How to find motion equations using energy and angular momentum? I'd really appreciate some help with an exercise.
The exercise presents a system of two bodies, $m$ and $M$. Both are connected with a weightless rope; the former is rotating (with a given initial tangential velocity of $v_0$) on a friction-less table, at an initial distance of $r_0$. The latter is hanging through a hole in the table (the setting is depicted in the attached picture). Considering all, how can I get the motion equations ($r(t)$) of the system using the conservation of energy and angular momentum?

Here's the answer I've reached using the conservation of angular momentum at the point of rotation (the hole), and then the conservation of energy. When asked to find the motion equation, is it enough to do as shown in the picture? Or must I find a concrete relation between r and t, and if so, what other equations can I use?:

 A: Just consider forces on both bodies. On the first using acceleration in polar coordinates we get
$$-T\hat{r} = m\vec{a} = m\left((\ddot{r} -r\omega^2)\hat{r} + (2\dot{r}\omega + r\dot{\omega})\hat{\phi}\right)$$
so $2\dot{r}\omega + r\dot{\omega} = 0$ which when multiplied by $r$ gives $\frac{d}{dt}(r^2\omega) = 0$, which is precisely your conservation of angular momentum $r^2\omega = r_0^2\omega_0$.
The $\hat{r}$ direction gives $-T = m(\ddot{r}-r\omega^2)$. The length of the rope is constant so the acceleration of the second body is $-\ddot{r}$ which implies $-M\ddot{r} = -T+Mg$. Now eliminate $T$ and $\omega$ using $r^2\omega = r_0^2\omega_0$ and you have your equation of motion.
A: From angular momentum, you can get, v, as a function of, r.  If you include the K.E. Of the dropping mass, M, in the energy equation, you can get an expression for, dr/dt.  Integrate that to get r(t).
A: What do you necessarily want to find?
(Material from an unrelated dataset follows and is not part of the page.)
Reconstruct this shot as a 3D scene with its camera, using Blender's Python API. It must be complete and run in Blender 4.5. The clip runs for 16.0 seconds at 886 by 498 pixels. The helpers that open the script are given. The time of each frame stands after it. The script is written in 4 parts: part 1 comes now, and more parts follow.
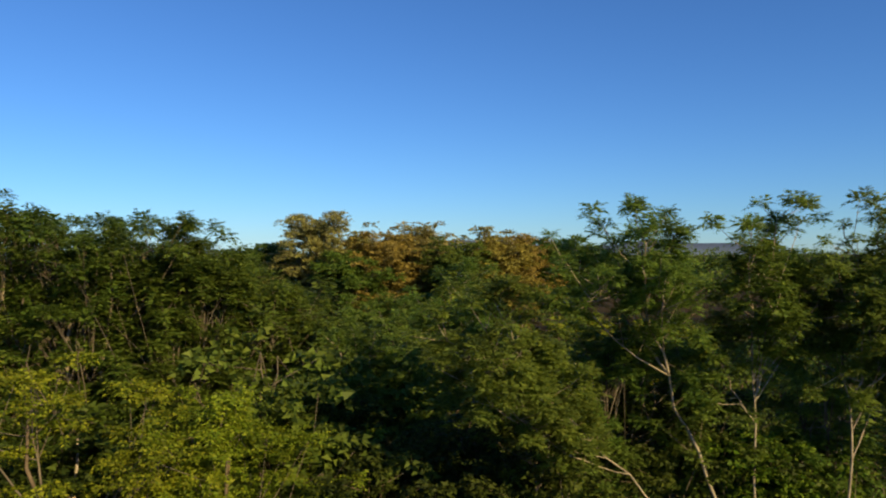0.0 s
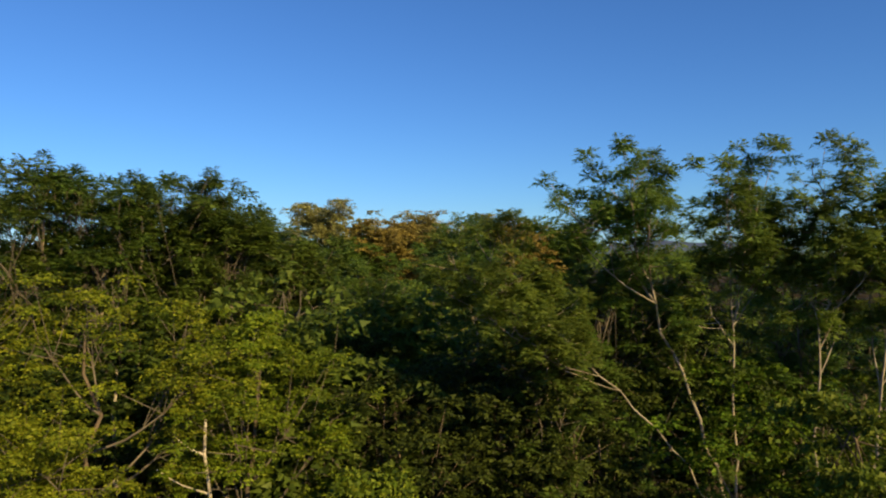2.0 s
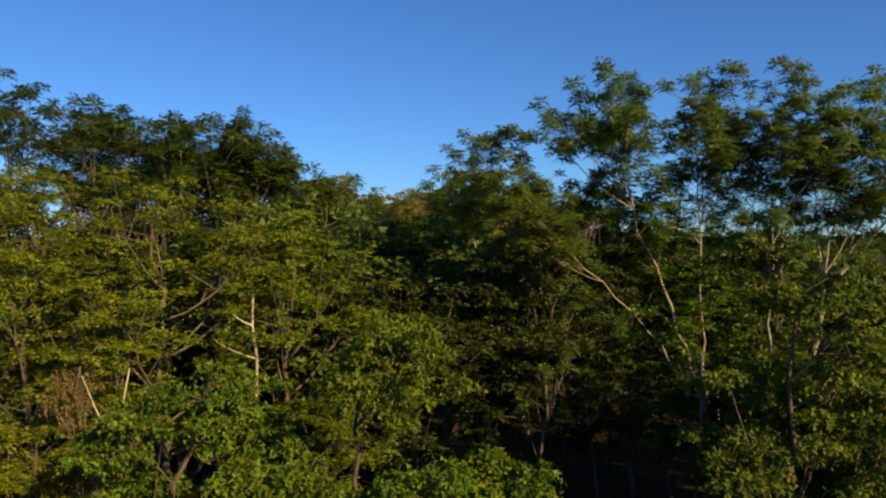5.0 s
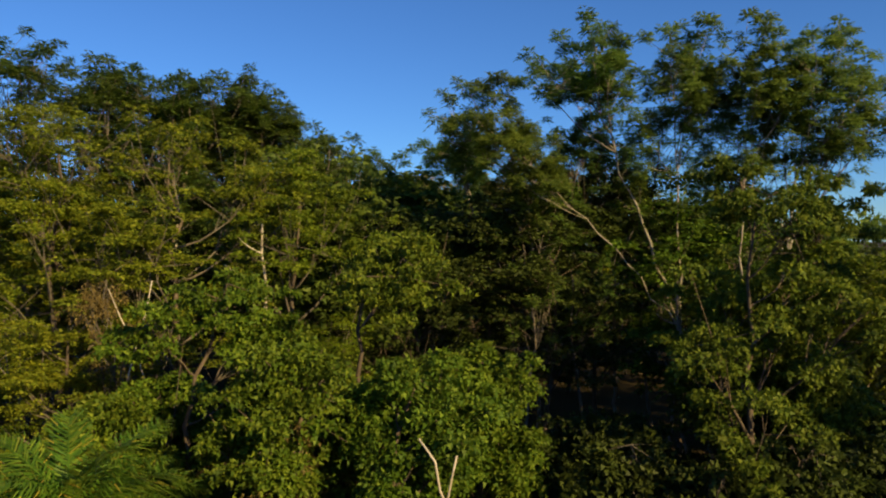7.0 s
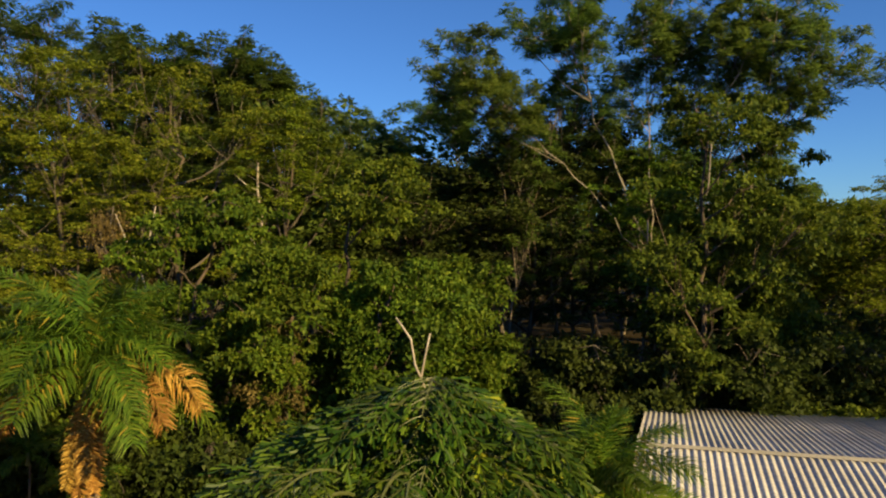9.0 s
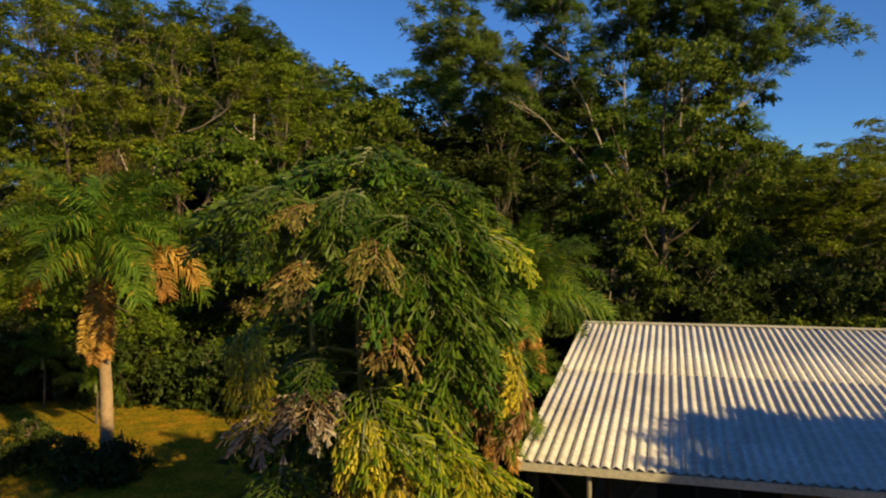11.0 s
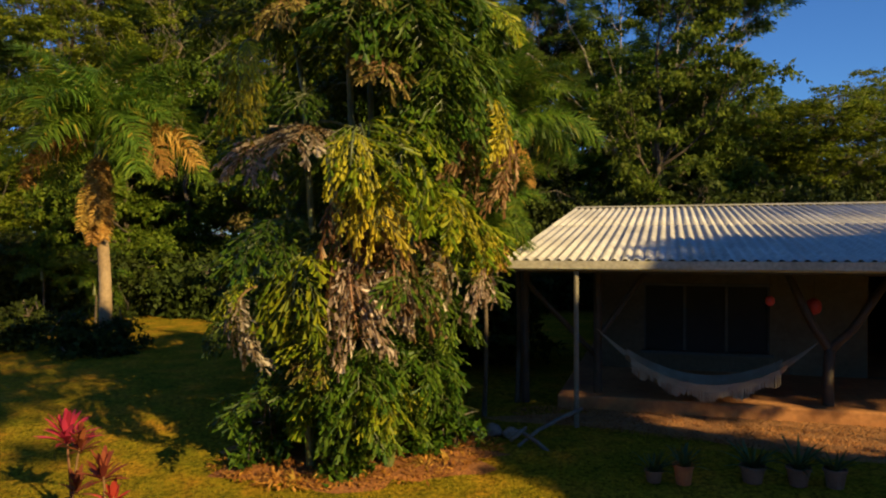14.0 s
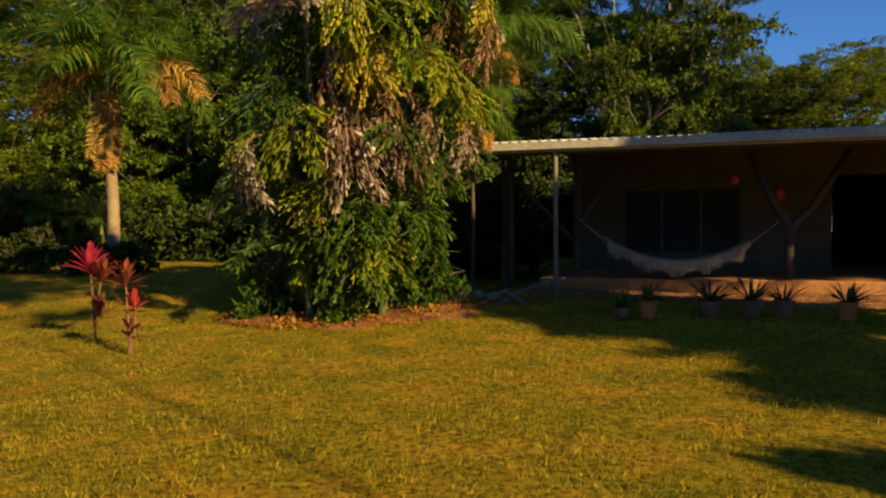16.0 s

If you want to find all the equations, then you do not need to use angular momentum.
Initially, calculate E.O.M for the lower 'M', by using the equation of motion
mg - T = ma
If it is given that acceleration is 0, then just substitute a = 0 there.
Then, for the upper body, it is rotating with a speed of v, so mv^2 / r would be the outward force acting on it.
Equate mv^2/r = T, for the small mass 'm' to remain in a circle.
Hope it helped!
A: Initially, before M starts to drop, m has only a tangential velocity $v_0$.  Once M starts to fall, m has both a tangential and a radial velocity that must be considered, easiest to evaluate using polar coordinates.  You can obtain the differential equation (de) of motion using the conservation of angular momentum and energy balance.  If you cannot manually solve the de, it can be solved using Mathematica or another high end math software program.
You can also solve for the tension in the rope using $F = ma$ on both m and M.
This problem can also be solved using Lagrange's equations.